Producers of GM crops have called on ministers to abandon European environmental rules after Brexit. The Agricultural Biotechnology Council repesents BASF, Bayer, Dow AgroSciences, Monsanto, Pioneer (DuPont) and Syngenta.
Top biotech companies have long been frustrated by rules that have prevented the sale and development of new GM products in Europe. They have the support of the American administration which is likely to make access for GM seeds one of the conditions of a US-UK trade deal.

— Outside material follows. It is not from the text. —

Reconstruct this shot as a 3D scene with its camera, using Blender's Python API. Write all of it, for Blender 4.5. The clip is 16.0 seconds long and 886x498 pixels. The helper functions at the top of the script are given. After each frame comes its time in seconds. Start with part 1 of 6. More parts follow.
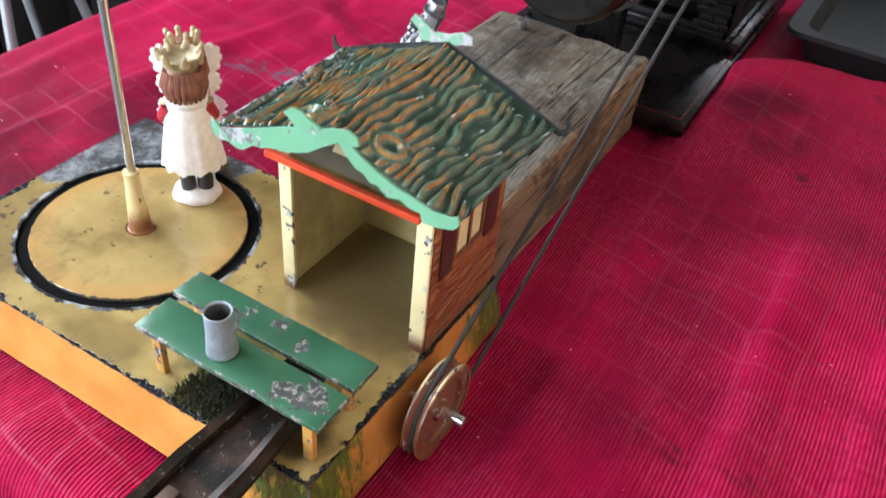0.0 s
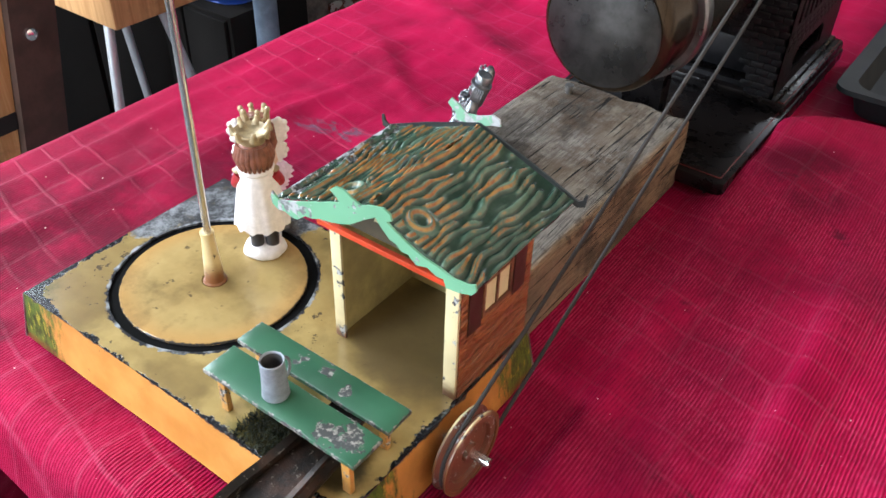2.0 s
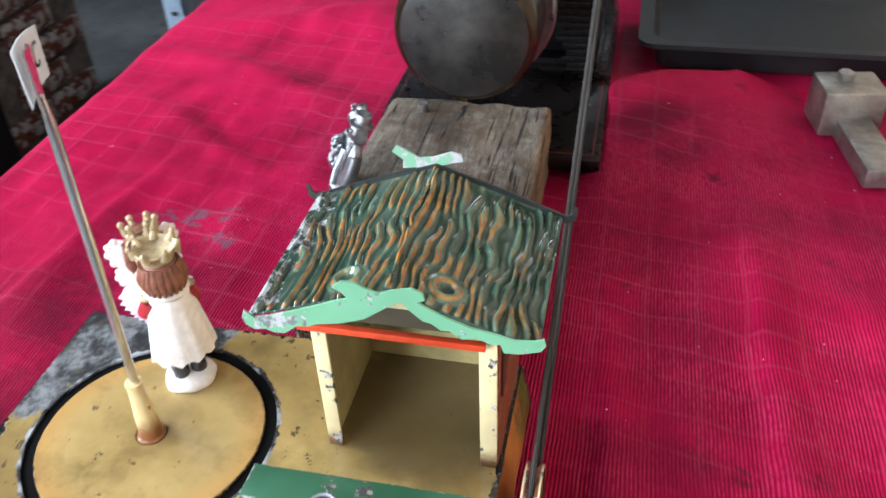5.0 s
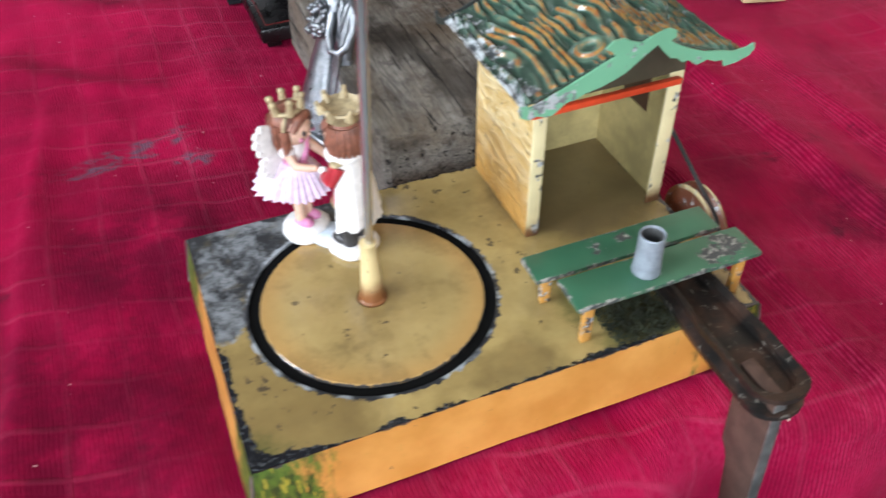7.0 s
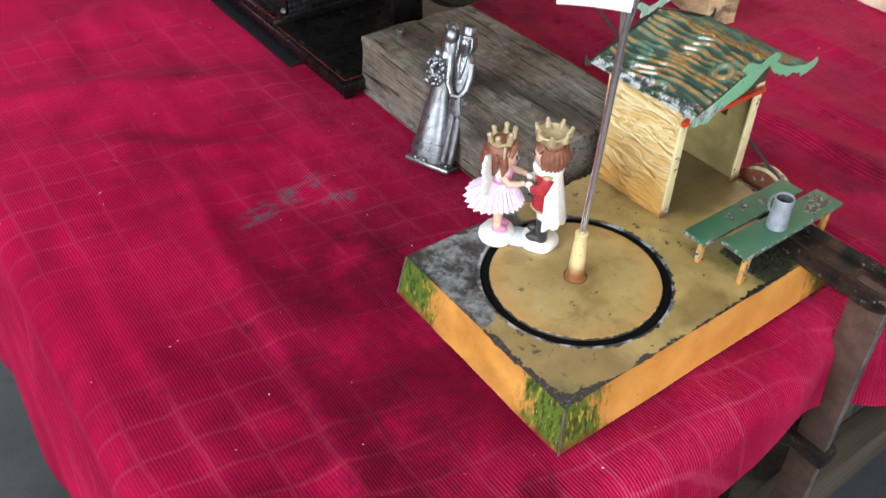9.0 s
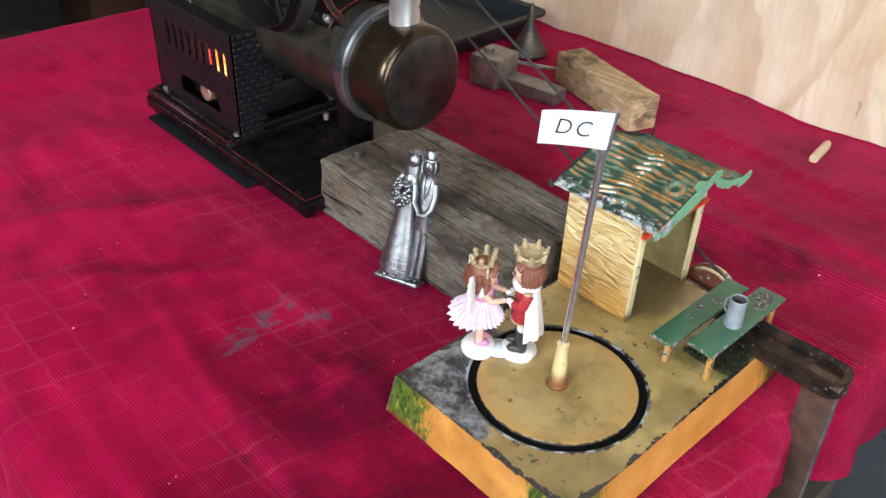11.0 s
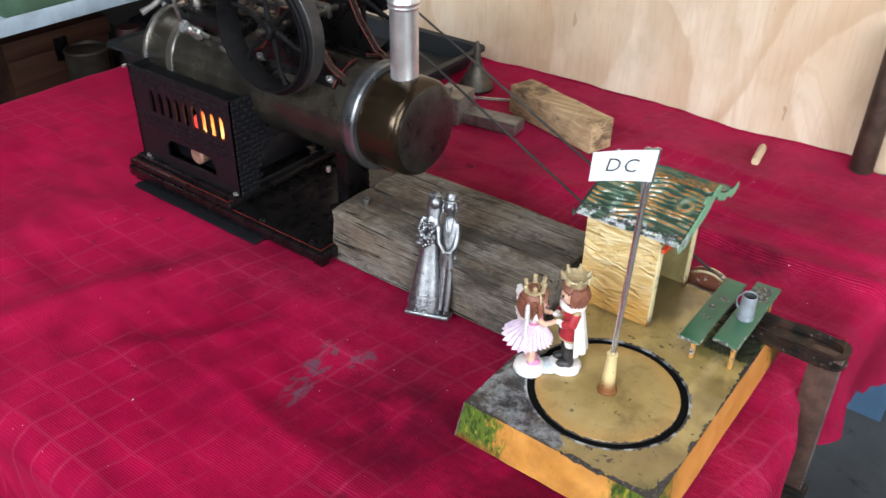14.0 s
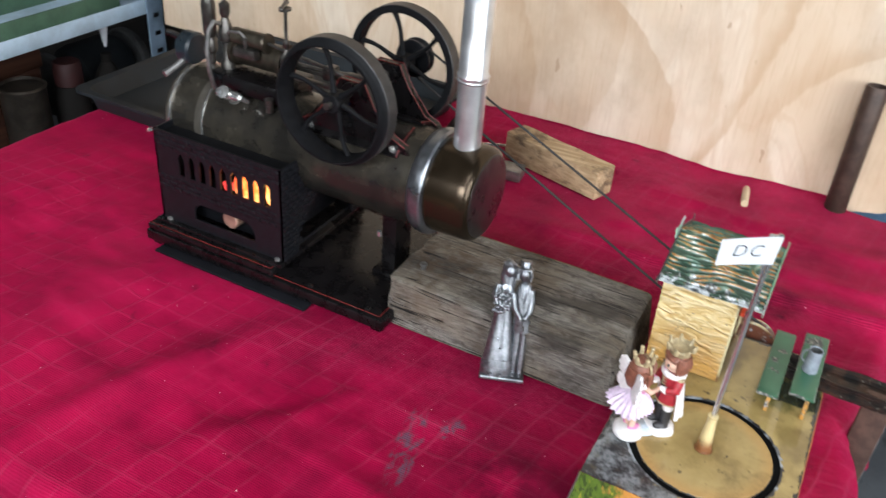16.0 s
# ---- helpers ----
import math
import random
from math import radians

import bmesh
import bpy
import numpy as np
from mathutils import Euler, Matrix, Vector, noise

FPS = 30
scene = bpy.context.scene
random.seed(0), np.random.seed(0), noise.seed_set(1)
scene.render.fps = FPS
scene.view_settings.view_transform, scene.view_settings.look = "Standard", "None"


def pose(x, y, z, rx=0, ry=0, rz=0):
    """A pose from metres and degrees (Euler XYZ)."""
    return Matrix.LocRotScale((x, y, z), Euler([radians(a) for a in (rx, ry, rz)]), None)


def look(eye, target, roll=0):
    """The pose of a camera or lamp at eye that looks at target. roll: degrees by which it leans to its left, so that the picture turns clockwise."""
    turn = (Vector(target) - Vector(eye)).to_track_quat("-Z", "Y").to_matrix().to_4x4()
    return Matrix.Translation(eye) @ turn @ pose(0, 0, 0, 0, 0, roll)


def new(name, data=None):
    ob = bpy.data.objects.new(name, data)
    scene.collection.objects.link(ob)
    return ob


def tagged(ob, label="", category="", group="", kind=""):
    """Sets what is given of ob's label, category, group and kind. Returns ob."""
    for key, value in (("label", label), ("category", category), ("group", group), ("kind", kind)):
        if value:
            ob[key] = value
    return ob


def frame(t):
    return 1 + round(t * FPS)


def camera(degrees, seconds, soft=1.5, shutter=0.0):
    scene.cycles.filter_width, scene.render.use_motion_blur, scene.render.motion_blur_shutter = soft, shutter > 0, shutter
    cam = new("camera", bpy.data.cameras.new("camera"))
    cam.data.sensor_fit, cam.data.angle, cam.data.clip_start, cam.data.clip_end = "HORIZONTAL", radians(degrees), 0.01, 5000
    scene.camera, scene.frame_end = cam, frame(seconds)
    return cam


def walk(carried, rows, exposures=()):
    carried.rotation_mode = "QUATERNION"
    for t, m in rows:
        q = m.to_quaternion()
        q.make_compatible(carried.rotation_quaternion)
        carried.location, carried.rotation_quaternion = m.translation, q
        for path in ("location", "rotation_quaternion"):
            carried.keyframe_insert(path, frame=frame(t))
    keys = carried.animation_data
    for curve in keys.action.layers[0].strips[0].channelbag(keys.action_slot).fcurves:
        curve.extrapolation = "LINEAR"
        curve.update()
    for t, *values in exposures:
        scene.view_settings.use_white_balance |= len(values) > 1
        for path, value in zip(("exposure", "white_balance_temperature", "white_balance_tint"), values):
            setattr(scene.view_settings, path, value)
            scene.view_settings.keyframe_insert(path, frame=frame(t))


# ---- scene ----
cam = camera(55.0, 16.0, shutter=0.4)

PATH = [
    (0, (0.33, -0.133, 0.284), (-0.383, 1.229, -0.995), 5.9),
    (0.5, (0.351, -0.126, 0.303), (-0.469, 1.21, -0.939), 4.6),
    (1, (0.362, -0.122, 0.316), (-0.514, 1.187, -0.917), 3.7),
    (1.5, (0.365, -0.13, 0.323), (-0.533, 1.156, -0.918), 3.2),
    (2, (0.36, -0.141, 0.32), (-0.548, 1.145, -0.913), 1.9),
    (2.5, (0.351, -0.15, 0.319), (-0.55, 1.161, -0.892), 1.5),
    (3, (0.342, -0.156, 0.317), (-0.549, 1.178, -0.878), 0.5),
    (3.5, (0.332, -0.155, 0.318), (-0.523, 1.209, -0.869), -1.1),
    (4, (0.32, -0.162, 0.325), (-0.473, 1.248, -0.851), -1.4),
    (4.2, (0.314, -0.161, 0.324), (-0.439, 1.27, -0.852), -1.5),
    (6.3, (0.085, -0.114, 0.283), (0.58, 1.29, -1.05), -0.6),
    (6.5, (0.061, -0.130, 0.292), (0.620, 1.217, -1.076), 0.4),
    (7, (0.003, -0.182, 0.292), (0.541, 1.188, -1.062), -0.9),
    (7.5, (-0.066, -0.182, 0.299), (0.593, 1.165, -1.025), -1.9),
    (8, (-0.139, -0.155, 0.309), (0.655, 1.121, -1.011), -2.1),
    (8.5, (-0.176, -0.172, 0.324), (0.681, 1.066, -0.992), -0.1),
    (9, (-0.201, -0.173, 0.349), (0.702, 1.052, -0.949), 1.0),
    (9.5, (-0.213, -0.161, 0.363), (0.788, 1.041, -0.884), 0.7),
    (10, (-0.221, -0.159, 0.377), (0.853, 1.036, -0.814), 0.9),
    (10.2, (-0.226, -0.156, 0.379), (0.879, 1.035, -0.787), 1.5),
    (12.5, (-0.28, -0.133, 0.406), (0.909, 1.01, -0.725), 1.4),
    (13, (-0.297, -0.109, 0.423), (0.959, 0.998, -0.671), -1.4),
    (13.5, (-0.311, -0.096, 0.412), (0.992, 0.959, -0.679), -0.3),
    (14, (-0.338, -0.099, 0.417), (1.002, 0.905, -0.676), 0.8),
    (14.5, (-0.353, -0.061, 0.432), (1.073, 0.817, -0.663), 0.1),
    (15, (-0.375, -0.014, 0.433), (1.115, 0.751, -0.66), 0.0),
    (15.5, (-0.413, 0.02, 0.45), (1.108, 0.715, -0.647), 2.0),
    (16, (-0.415, 0.049, 0.464), (1.097, 0.788, -0.616), 4.5),
]
walk(cam, [(t, look(eye, target, roll)) for t, eye, target, roll in PATH],
     exposures=[(0, 0.42, 6050, 10), (4.2, 0.44, 6050, 10), (6.3, 0.26, 6100, 10), (7.2, -0.16, 6150, 10), (8.5, -0.22, 6450, 10), (14.0, -0.28, 6400, 10), (16.0, -0.25, 6300, 10)])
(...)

Mark Buckingham, chairman of the council, said that under the existing system 'a generation of British farmers have operated without technology that is taken for granted around the world while the EU is known for its political regulatory decisions.'
Any move to allow the commercial cultivation of GM crops in the UK would be strongly opposed by environmental groups. The Government might wonder whether it would be worth spending political capital on the issue when they are under pressure on many other fronts, but the US would push on the issue. This is a more serious concern than chlorinated chicken, although I am not taking a position one way or the other on GM crops.
It should also be noted that the EU would be unlikely to accept exports of GM grains from the UK, just as they would not accept crops grown with pesticides they have banned. It is not realistic to think that UK agriculture can become a regulation free zone after Brexit, although some farmers may have been swayed by that hope when they voted in the referendum.